T-Rex fossil sells for record $50.1m as private wealth outbids science
A 67-million-year-old Tyrannosaurus rex skeleton has sold for a record $50.1m in New York, underscoring how soaring alternative asset prices are pushing rare scientific specimens out of public reach.
A fossilised Tyrannosaurus rex skeleton sold for a record $50.1m at Sotheby’s New York on 14 July, marking a new high-water mark for dinosaur remains. Nicknamed “Gus”, the 67-million-year-old specimen hammered at $43m after a ten-minute bidding war involving seven callers. It ultimately sold to an anonymous phone bidder, far exceeding the auction house's upper pre-sale estimate of $30m.
The sale surpasses the previous record of $44.6m set just last year, when hedge-fund billionaire Ken Griffin bought a Stegosaurus skeleton dubbed “Apex” at Sotheby’s. Griffin subsequently loaned that specimen to the American Museum of Natural History for four years. The rapid succession of these record-breaking sales points to a booming, highly illiquid market for premium palaeontological material among ultra-wealthy collectors.
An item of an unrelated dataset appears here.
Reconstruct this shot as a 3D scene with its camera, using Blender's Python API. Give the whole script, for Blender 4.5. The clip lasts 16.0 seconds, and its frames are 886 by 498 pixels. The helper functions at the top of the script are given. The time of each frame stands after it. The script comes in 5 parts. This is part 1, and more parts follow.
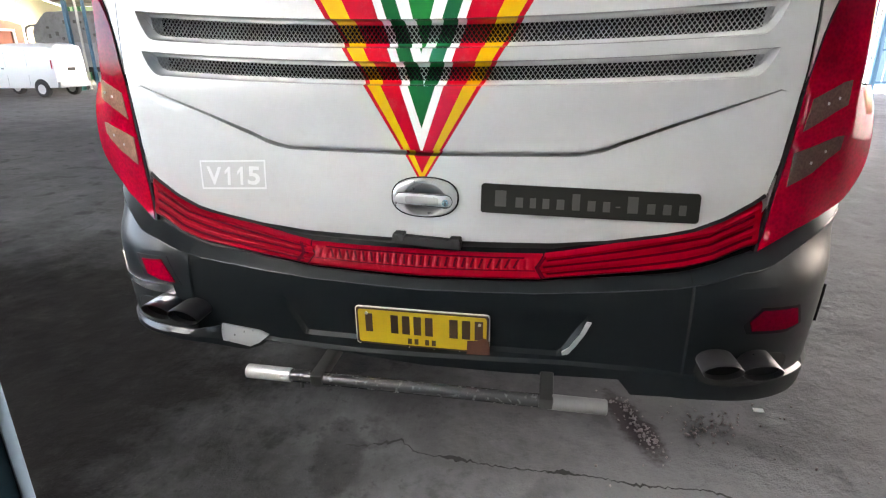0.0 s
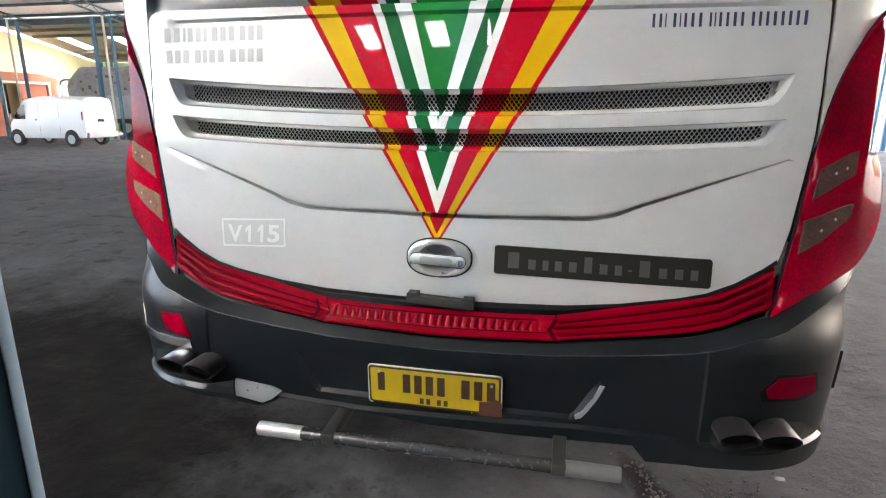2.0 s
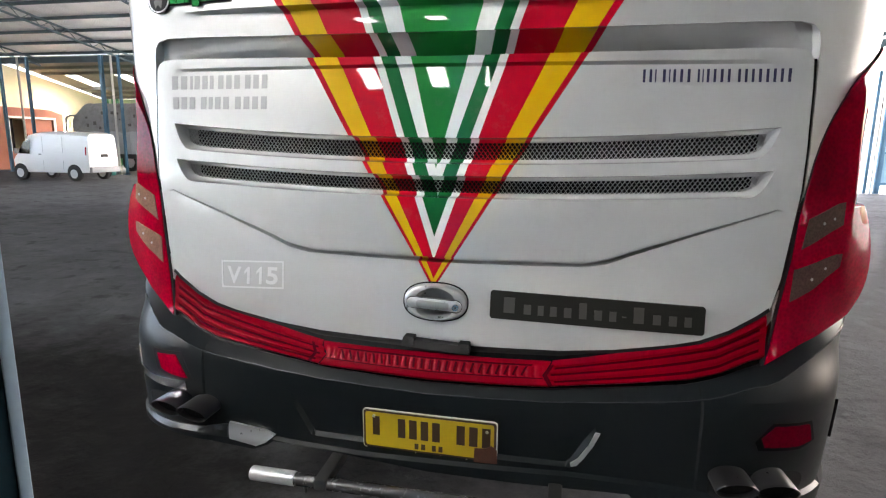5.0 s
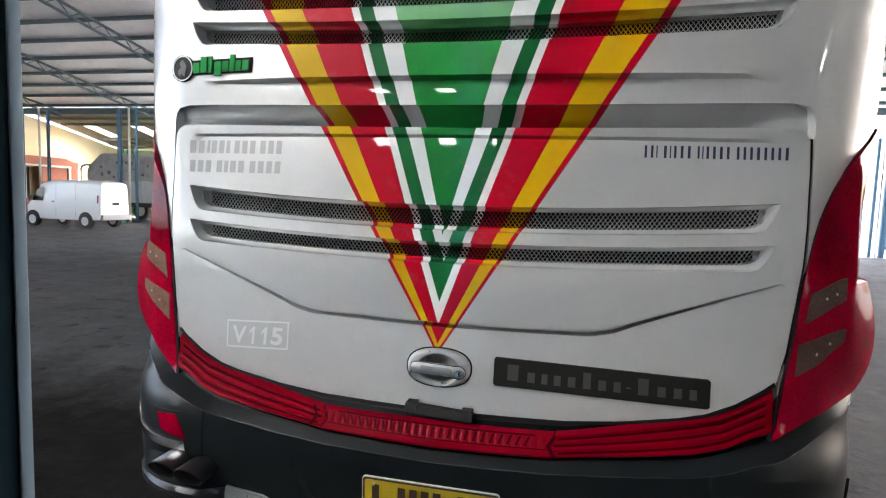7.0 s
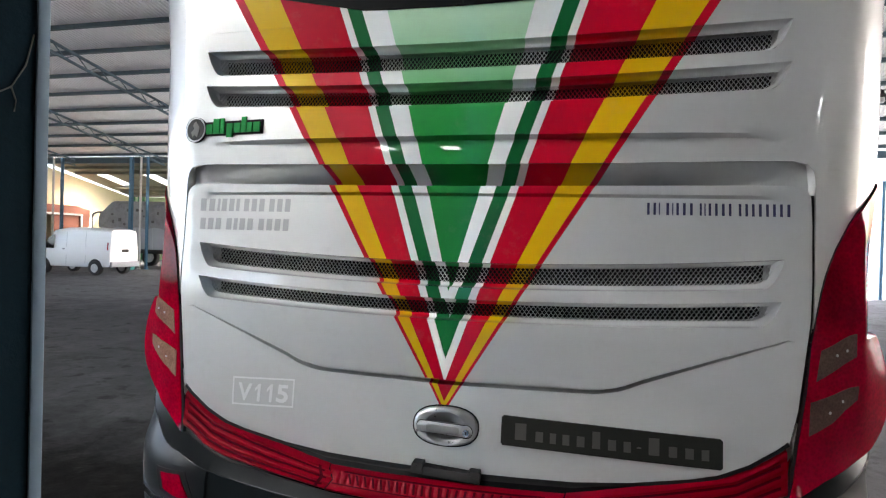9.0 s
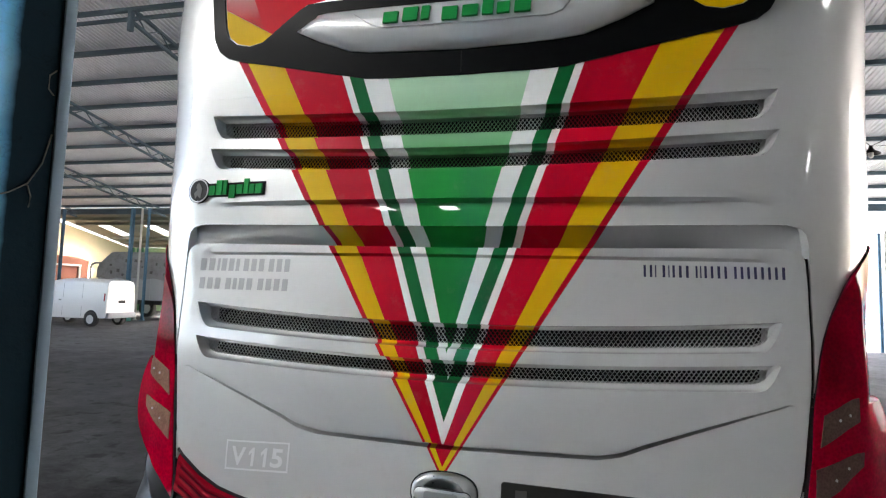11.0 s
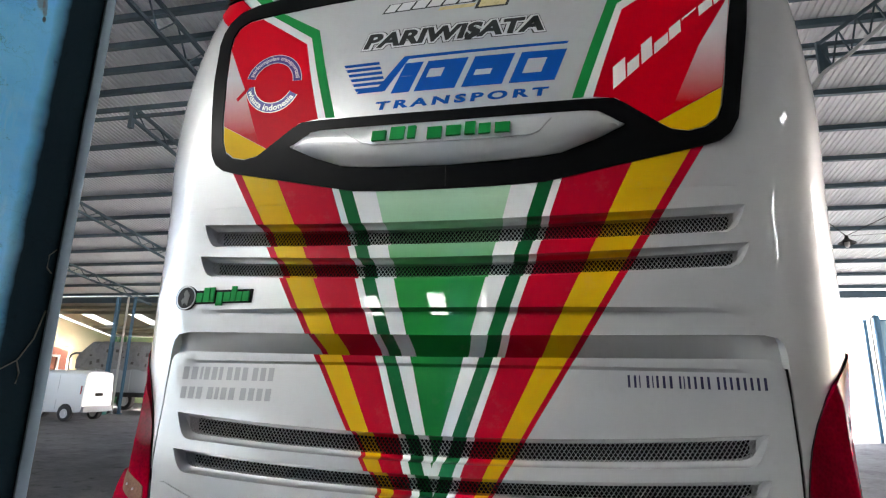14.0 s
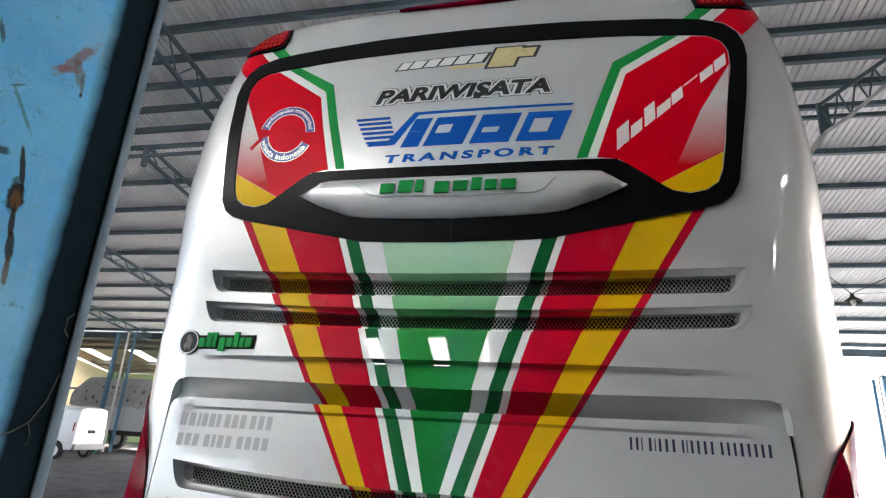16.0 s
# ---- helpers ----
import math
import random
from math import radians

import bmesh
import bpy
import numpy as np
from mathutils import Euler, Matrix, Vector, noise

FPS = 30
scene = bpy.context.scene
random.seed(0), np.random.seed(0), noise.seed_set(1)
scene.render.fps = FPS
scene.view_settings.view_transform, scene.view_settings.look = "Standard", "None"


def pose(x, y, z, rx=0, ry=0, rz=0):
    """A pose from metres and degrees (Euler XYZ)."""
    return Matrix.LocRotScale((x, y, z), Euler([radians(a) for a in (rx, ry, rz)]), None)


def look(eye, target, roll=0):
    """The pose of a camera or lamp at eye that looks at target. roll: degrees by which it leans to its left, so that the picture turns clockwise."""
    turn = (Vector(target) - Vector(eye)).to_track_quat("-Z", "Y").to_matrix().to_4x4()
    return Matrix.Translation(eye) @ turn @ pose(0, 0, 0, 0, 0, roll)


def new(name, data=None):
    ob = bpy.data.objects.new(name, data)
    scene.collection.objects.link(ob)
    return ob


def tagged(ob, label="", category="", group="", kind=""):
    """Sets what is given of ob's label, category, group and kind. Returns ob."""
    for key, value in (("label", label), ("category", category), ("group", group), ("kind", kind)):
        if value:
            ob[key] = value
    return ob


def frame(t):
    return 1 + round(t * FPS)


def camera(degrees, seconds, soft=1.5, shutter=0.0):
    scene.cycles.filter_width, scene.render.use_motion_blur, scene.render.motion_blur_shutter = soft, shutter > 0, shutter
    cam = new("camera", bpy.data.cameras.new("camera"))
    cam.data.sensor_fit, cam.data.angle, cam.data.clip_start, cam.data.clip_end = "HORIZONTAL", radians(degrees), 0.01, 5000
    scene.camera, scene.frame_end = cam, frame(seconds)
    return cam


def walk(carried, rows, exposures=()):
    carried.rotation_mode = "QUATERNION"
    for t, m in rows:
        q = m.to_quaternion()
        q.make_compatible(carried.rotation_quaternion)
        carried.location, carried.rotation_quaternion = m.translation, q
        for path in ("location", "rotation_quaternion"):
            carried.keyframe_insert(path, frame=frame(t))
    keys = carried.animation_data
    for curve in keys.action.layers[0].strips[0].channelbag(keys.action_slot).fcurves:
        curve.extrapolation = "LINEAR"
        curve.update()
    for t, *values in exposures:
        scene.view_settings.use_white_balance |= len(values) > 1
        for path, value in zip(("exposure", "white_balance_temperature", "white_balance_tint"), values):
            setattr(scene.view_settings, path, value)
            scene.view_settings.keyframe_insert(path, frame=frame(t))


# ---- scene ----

For wealth managers, the auction highlights the extreme end of the alternative asset market, where unique tangible items are commanding prices typically associated with major fine art. The swift escalation from a $30m estimate to a $50.1m final price suggests that demand among high-net-worth individuals for one-of-a-kind trophy assets continues to outstrip supply, driving rapid price appreciation in a very short timeframe.
Gus was excavated over three years from a cattle ranch in South Dakota and is named after the ranch's owner. The specimen is 61% complete by bone count and 75% to 80% complete by mass, comprising 183 fossilised bones. Preparation of the 38-ft-long, 12.5-ft-tall skeleton took several years and required 3D-printed segments to replace missing parts. The dinosaur’s fragile skull was displayed separately from its body during a two-week public exhibition at the Sotheby’s Breuer Building.
However, this intense financialisation of natural history carries significant externalities for European and global scientific institutions. Vertebrate palaeontologist Richard Butler recently warned that soaring prices are effectively privatising scientific heritage. “A fossil not in a recognised museum collection cannot be studied and is therefore lost to research,” Butler said. “Fossils have been bought and sold for hundreds of years, but prices are increasingly out of the reach of museums, much to the detriment of science.”
The identity of Gus’s new owner remains unknown, leaving it unclear whether the skeleton will remain accessible to researchers. The specimen bears visible pathologies, including healed fractures and bite marks from other tyrannosaurids, offering a unique physical record of a brutal prehistoric ecosystem that scientists fear may now be lost to private hands.